◆ STATED TASK
Your task is to copy the listing exactly. Drop any pictures from the copy.

◇ ◇ ◇ ◇ ◇ ◇ ◇

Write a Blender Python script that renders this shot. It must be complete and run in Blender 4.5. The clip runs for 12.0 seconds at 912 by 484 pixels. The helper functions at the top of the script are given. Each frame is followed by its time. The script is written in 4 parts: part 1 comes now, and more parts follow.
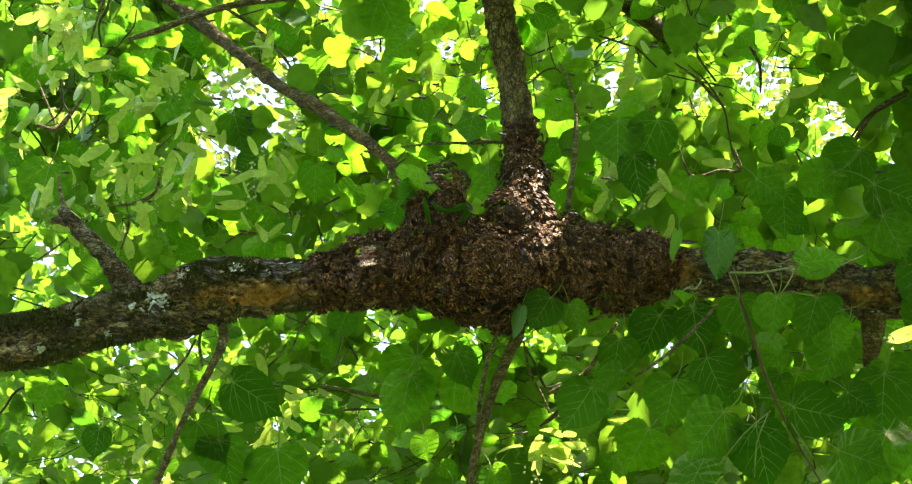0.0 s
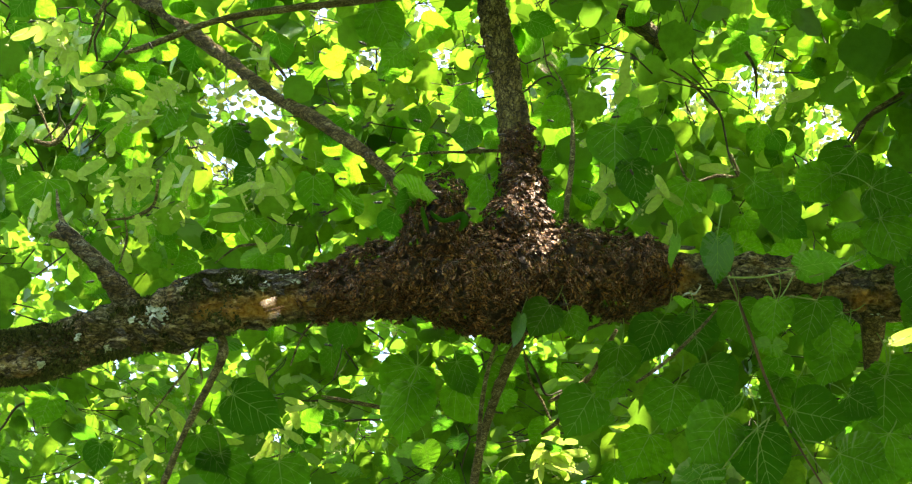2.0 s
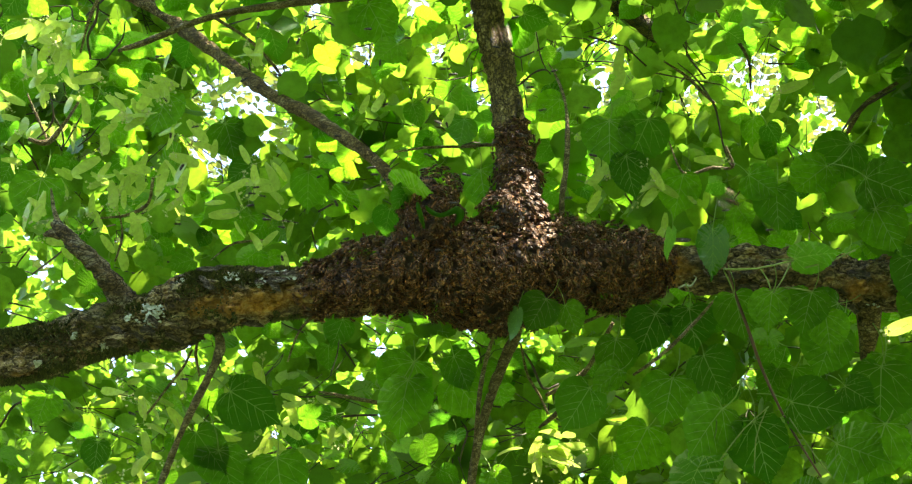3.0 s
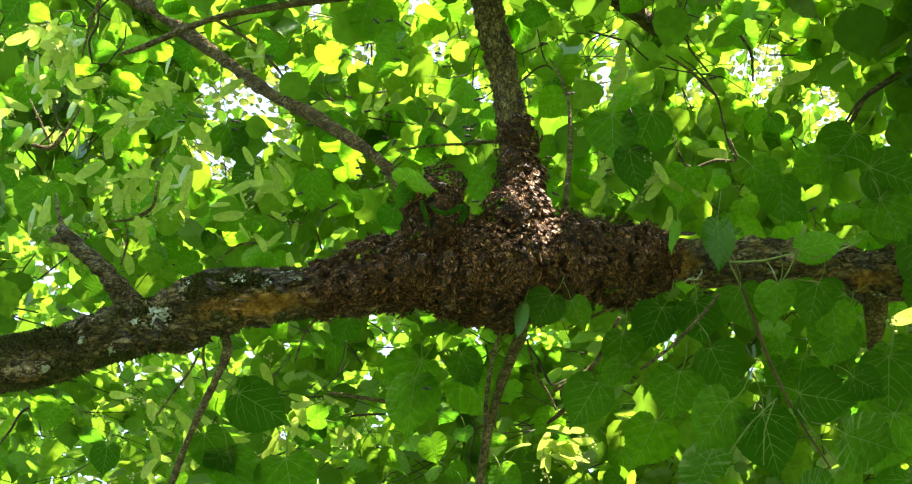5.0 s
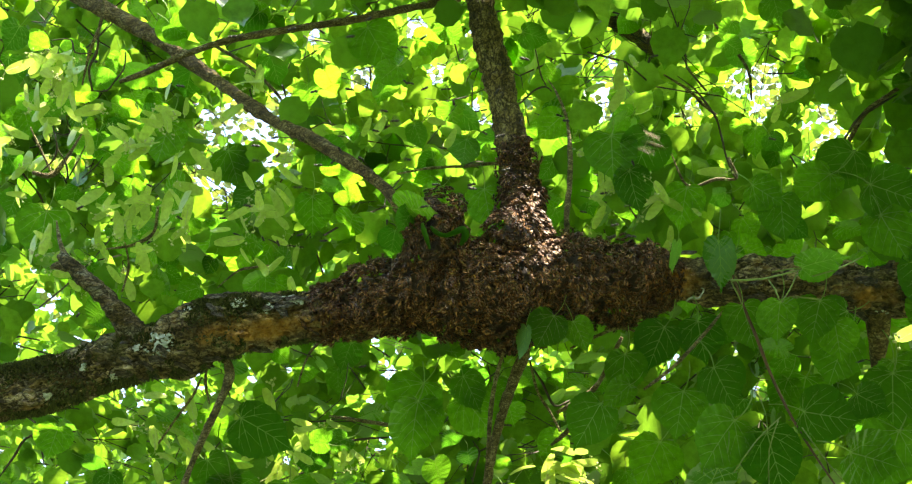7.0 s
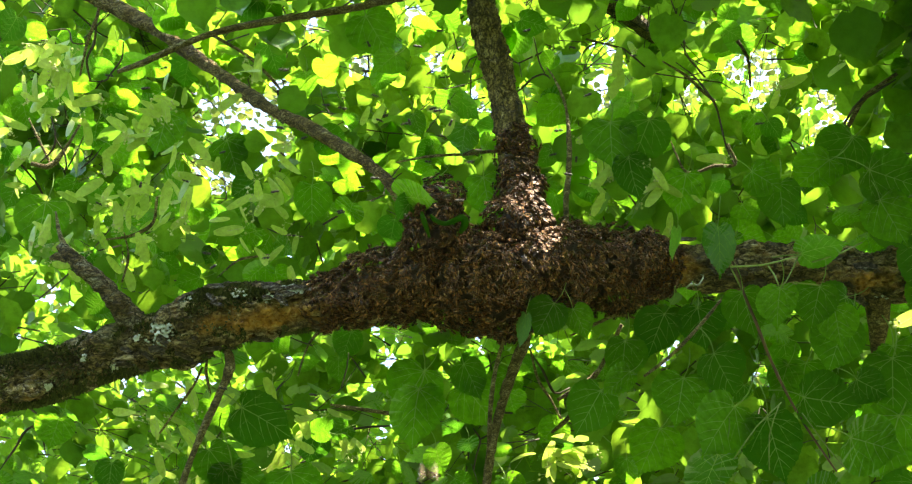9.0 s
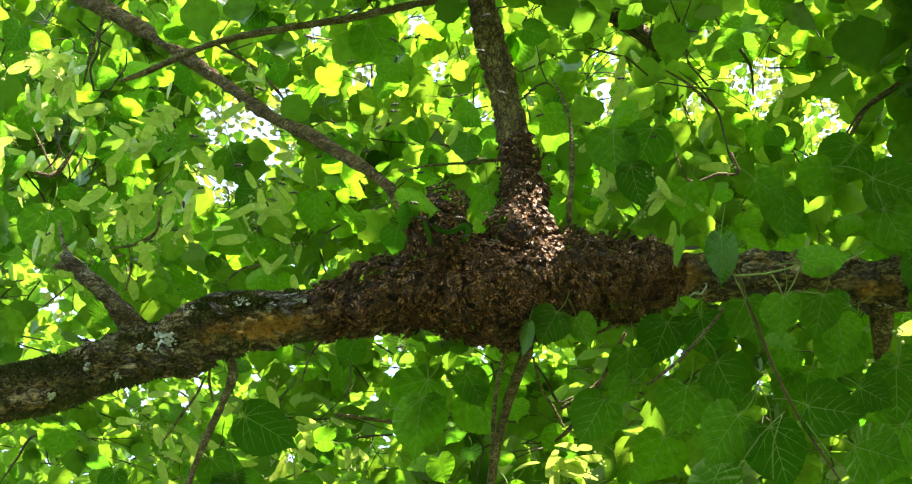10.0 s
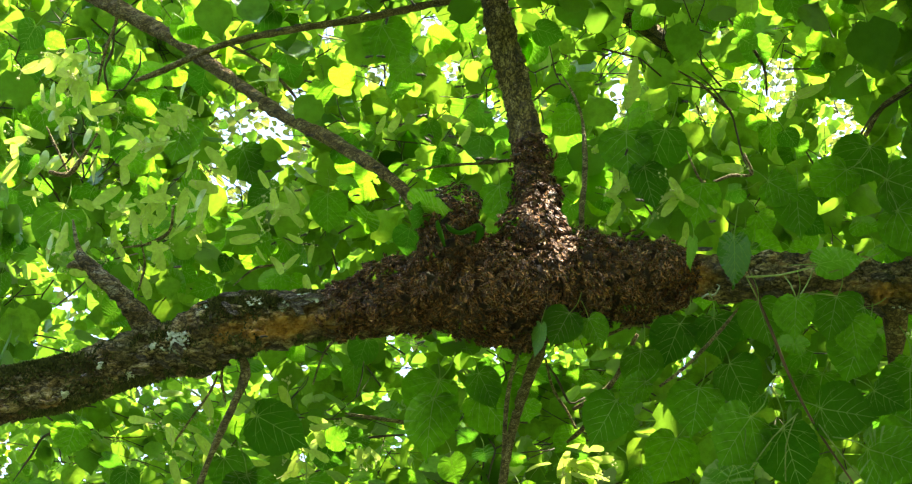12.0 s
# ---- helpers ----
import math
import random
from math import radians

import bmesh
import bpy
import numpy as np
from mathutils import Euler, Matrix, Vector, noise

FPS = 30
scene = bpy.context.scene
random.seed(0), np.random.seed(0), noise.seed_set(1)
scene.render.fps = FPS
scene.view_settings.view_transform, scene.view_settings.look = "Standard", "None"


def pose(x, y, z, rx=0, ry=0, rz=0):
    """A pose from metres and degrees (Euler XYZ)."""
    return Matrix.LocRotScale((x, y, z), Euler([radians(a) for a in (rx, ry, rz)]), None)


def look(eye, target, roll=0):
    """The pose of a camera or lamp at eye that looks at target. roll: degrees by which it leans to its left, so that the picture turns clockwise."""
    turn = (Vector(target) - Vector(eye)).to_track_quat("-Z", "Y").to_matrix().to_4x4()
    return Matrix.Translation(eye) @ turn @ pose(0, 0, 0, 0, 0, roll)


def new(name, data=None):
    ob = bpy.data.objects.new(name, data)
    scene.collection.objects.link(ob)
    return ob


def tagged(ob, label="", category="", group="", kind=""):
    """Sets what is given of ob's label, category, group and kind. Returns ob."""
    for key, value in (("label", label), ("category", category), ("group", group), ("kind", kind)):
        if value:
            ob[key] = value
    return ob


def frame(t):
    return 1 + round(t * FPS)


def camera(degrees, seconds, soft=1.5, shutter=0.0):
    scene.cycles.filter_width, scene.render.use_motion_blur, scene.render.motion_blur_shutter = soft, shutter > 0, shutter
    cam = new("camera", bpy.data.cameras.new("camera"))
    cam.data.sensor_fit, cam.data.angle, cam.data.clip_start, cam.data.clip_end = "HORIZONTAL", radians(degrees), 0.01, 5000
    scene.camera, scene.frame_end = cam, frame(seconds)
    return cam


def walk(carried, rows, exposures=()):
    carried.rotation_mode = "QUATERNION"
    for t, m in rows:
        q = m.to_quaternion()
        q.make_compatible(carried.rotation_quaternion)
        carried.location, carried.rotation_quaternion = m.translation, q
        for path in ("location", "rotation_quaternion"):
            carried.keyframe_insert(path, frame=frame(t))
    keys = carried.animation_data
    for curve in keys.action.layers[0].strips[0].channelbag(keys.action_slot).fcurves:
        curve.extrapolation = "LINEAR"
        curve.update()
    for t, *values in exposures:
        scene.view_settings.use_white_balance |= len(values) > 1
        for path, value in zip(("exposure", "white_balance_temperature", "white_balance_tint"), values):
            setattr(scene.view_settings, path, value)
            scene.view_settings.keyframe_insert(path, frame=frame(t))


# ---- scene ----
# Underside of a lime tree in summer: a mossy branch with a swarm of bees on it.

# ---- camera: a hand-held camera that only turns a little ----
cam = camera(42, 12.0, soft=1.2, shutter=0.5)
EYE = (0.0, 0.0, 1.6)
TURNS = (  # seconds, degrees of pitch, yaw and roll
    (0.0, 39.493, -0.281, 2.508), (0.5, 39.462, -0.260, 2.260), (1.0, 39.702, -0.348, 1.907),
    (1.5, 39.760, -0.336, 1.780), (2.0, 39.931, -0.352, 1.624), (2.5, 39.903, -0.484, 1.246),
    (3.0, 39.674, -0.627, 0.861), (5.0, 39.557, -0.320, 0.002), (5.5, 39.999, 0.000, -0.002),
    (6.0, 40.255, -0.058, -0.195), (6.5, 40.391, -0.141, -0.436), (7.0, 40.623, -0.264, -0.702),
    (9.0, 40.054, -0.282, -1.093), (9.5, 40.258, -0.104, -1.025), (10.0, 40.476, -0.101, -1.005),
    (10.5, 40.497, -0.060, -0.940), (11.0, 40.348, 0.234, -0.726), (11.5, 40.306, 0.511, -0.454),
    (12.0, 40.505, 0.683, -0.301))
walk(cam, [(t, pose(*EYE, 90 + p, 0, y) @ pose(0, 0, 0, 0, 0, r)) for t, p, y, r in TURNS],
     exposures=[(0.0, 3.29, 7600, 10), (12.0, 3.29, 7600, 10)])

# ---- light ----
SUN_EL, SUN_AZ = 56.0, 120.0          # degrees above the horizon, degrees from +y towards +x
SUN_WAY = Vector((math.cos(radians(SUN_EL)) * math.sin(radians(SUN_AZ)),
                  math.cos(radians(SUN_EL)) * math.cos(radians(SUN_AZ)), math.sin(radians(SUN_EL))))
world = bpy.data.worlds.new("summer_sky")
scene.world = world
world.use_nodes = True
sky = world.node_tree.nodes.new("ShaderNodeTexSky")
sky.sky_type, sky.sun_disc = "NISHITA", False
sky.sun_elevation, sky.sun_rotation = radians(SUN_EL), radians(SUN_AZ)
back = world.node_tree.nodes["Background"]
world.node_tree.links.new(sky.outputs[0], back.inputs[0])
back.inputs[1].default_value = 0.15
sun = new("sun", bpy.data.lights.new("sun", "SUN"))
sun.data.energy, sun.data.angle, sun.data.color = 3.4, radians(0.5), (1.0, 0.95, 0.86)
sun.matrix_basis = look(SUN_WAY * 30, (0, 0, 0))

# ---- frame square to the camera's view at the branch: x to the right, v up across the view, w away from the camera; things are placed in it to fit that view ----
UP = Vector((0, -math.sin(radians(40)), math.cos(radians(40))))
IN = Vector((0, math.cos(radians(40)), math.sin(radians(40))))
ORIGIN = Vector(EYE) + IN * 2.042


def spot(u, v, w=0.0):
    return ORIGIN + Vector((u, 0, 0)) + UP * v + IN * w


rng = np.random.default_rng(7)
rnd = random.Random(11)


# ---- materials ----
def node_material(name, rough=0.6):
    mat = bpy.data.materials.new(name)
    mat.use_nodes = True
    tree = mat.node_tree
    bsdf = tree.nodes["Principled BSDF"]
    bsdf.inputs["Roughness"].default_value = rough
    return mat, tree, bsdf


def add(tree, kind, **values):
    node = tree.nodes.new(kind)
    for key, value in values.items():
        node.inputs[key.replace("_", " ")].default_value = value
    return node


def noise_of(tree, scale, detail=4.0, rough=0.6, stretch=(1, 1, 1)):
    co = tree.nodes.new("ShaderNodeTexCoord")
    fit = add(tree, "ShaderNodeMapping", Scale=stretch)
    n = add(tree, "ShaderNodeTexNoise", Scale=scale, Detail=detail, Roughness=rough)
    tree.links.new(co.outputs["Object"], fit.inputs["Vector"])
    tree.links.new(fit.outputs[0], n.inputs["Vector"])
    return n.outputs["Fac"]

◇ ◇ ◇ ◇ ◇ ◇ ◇

◆ THE RESULT
Write a Blender Python script that renders this shot. It must be complete and run in Blender 4.5. The clip runs for 12.0 seconds at 912 by 484 pixels. The helper functions at the top of the script are given. Each frame is followed by its time. The script is written in 4 parts: part 1 comes now, and more parts follow.
0.0 s
2.0 s
3.0 s
5.0 s
7.0 s
9.0 s
10.0 s
12.0 s
# ---- helpers ----
import math
import random
from math import radians

import bmesh
import bpy
import numpy as np
from mathutils import Euler, Matrix, Vector, noise

FPS = 30
scene = bpy.context.scene
random.seed(0), np.random.seed(0), noise.seed_set(1)
scene.render.fps = FPS
scene.view_settings.view_transform, scene.view_settings.look = "Standard", "None"


def pose(x, y, z, rx=0, ry=0, rz=0):
    """A pose from metres and degrees (Euler XYZ)."""
    return Matrix.LocRotScale((x, y, z), Euler([radians(a) for a in (rx, ry, rz)]), None)


def look(eye, target, roll=0):
    """The pose of a camera or lamp at eye that looks at target. roll: degrees by which it leans to its left, so that the picture turns clockwise."""
    turn = (Vector(target) - Vector(eye)).to_track_quat("-Z", "Y").to_matrix().to_4x4()
    return Matrix.Translation(eye) @ turn @ pose(0, 0, 0, 0, 0, roll)


def new(name, data=None):
    ob = bpy.data.objects.new(name, data)
    scene.collection.objects.link(ob)
    return ob


def tagged(ob, label="", category="", group="", kind=""):
    """Sets what is given of ob's label, category, group and kind. Returns ob."""
    for key, value in (("label", label), ("category", category), ("group", group), ("kind", kind)):
        if value:
            ob[key] = value
    return ob


def frame(t):
    return 1 + round(t * FPS)


def camera(degrees, seconds, soft=1.5, shutter=0.0):
    scene.cycles.filter_width, scene.render.use_motion_blur, scene.render.motion_blur_shutter = soft, shutter > 0, shutter
    cam = new("camera", bpy.data.cameras.new("camera"))
    cam.data.sensor_fit, cam.data.angle, cam.data.clip_start, cam.data.clip_end = "HORIZONTAL", radians(degrees), 0.01, 5000
    scene.camera, scene.frame_end = cam, frame(seconds)
    return cam


def walk(carried, rows, exposures=()):
    carried.rotation_mode = "QUATERNION"
    for t, m in rows:
        q = m.to_quaternion()
        q.make_compatible(carried.rotation_quaternion)
        carried.location, carried.rotation_quaternion = m.translation, q
        for path in ("location", "rotation_quaternion"):
            carried.keyframe_insert(path, frame=frame(t))
    keys = carried.animation_data
    for curve in keys.action.layers[0].strips[0].channelbag(keys.action_slot).fcurves:
        curve.extrapolation = "LINEAR"
        curve.update()
    for t, *values in exposures:
        scene.view_settings.use_white_balance |= len(values) > 1
        for path, value in zip(("exposure", "white_balance_temperature", "white_balance_tint"), values):
            setattr(scene.view_settings, path, value)
            scene.view_settings.keyframe_insert(path, frame=frame(t))


# ---- scene ----
# Underside of a lime tree in summer: a mossy branch with a swarm of bees on it.

# ---- camera: a hand-held camera that only turns a little ----
cam = camera(42, 12.0, soft=1.2, shutter=0.5)
EYE = (0.0, 0.0, 1.6)
TURNS = (  # seconds, degrees of pitch, yaw and roll
    (0.0, 39.493, -0.281, 2.508), (0.5, 39.462, -0.260, 2.260), (1.0, 39.702, -0.348, 1.907),
    (1.5, 39.760, -0.336, 1.780), (2.0, 39.931, -0.352, 1.624), (2.5, 39.903, -0.484, 1.246),
    (3.0, 39.674, -0.627, 0.861), (5.0, 39.557, -0.320, 0.002), (5.5, 39.999, 0.000, -0.002),
    (6.0, 40.255, -0.058, -0.195), (6.5, 40.391, -0.141, -0.436), (7.0, 40.623, -0.264, -0.702),
    (9.0, 40.054, -0.282, -1.093), (9.5, 40.258, -0.104, -1.025), (10.0, 40.476, -0.101, -1.005),
    (10.5, 40.497, -0.060, -0.940), (11.0, 40.348, 0.234, -0.726), (11.5, 40.306, 0.511, -0.454),
    (12.0, 40.505, 0.683, -0.301))
walk(cam, [(t, pose(*EYE, 90 + p, 0, y) @ pose(0, 0, 0, 0, 0, r)) for t, p, y, r in TURNS],
     exposures=[(0.0, 3.29, 7600, 10), (12.0, 3.29, 7600, 10)])

# ---- light ----
SUN_EL, SUN_AZ = 56.0, 120.0          # degrees above the horizon, degrees from +y towards +x
SUN_WAY = Vector((math.cos(radians(SUN_EL)) * math.sin(radians(SUN_AZ)),
                  math.cos(radians(SUN_EL)) * math.cos(radians(SUN_AZ)), math.sin(radians(SUN_EL))))
world = bpy.data.worlds.new("summer_sky")
scene.world = world
world.use_nodes = True
sky = world.node_tree.nodes.new("ShaderNodeTexSky")
sky.sky_type, sky.sun_disc = "NISHITA", False
sky.sun_elevation, sky.sun_rotation = radians(SUN_EL), radians(SUN_AZ)
back = world.node_tree.nodes["Background"]
world.node_tree.links.new(sky.outputs[0], back.inputs[0])
back.inputs[1].default_value = 0.15
sun = new("sun", bpy.data.lights.new("sun", "SUN"))
sun.data.energy, sun.data.angle, sun.data.color = 3.4, radians(0.5), (1.0, 0.95, 0.86)
sun.matrix_basis = look(SUN_WAY * 30, (0, 0, 0))

# ---- frame square to the camera's view at the branch: x to the right, v up across the view, w away from the camera; things are placed in it to fit that view ----
UP = Vector((0, -math.sin(radians(40)), math.cos(radians(40))))
IN = Vector((0, math.cos(radians(40)), math.sin(radians(40))))
ORIGIN = Vector(EYE) + IN * 2.042


def spot(u, v, w=0.0):
    return ORIGIN + Vector((u, 0, 0)) + UP * v + IN * w


rng = np.random.default_rng(7)
rnd = random.Random(11)


# ---- materials ----
def node_material(name, rough=0.6):
    mat = bpy.data.materials.new(name)
    mat.use_nodes = True
    tree = mat.node_tree
    bsdf = tree.nodes["Principled BSDF"]
    bsdf.inputs["Roughness"].default_value = rough
    return mat, tree, bsdf


def add(tree, kind, **values):
    node = tree.nodes.new(kind)
    for key, value in values.items():
        node.inputs[key.replace("_", " ")].default_value = value
    return node


def noise_of(tree, scale, detail=4.0, rough=0.6, stretch=(1, 1, 1)):
    co = tree.nodes.new("ShaderNodeTexCoord")
    fit = add(tree, "ShaderNodeMapping", Scale=stretch)
    n = add(tree, "ShaderNodeTexNoise", Scale=scale, Detail=detail, Roughness=rough)
    tree.links.new(co.outputs["Object"], fit.inputs["Vector"])
    tree.links.new(fit.outputs[0], n.inputs["Vector"])
    return n.outputs["Fac"]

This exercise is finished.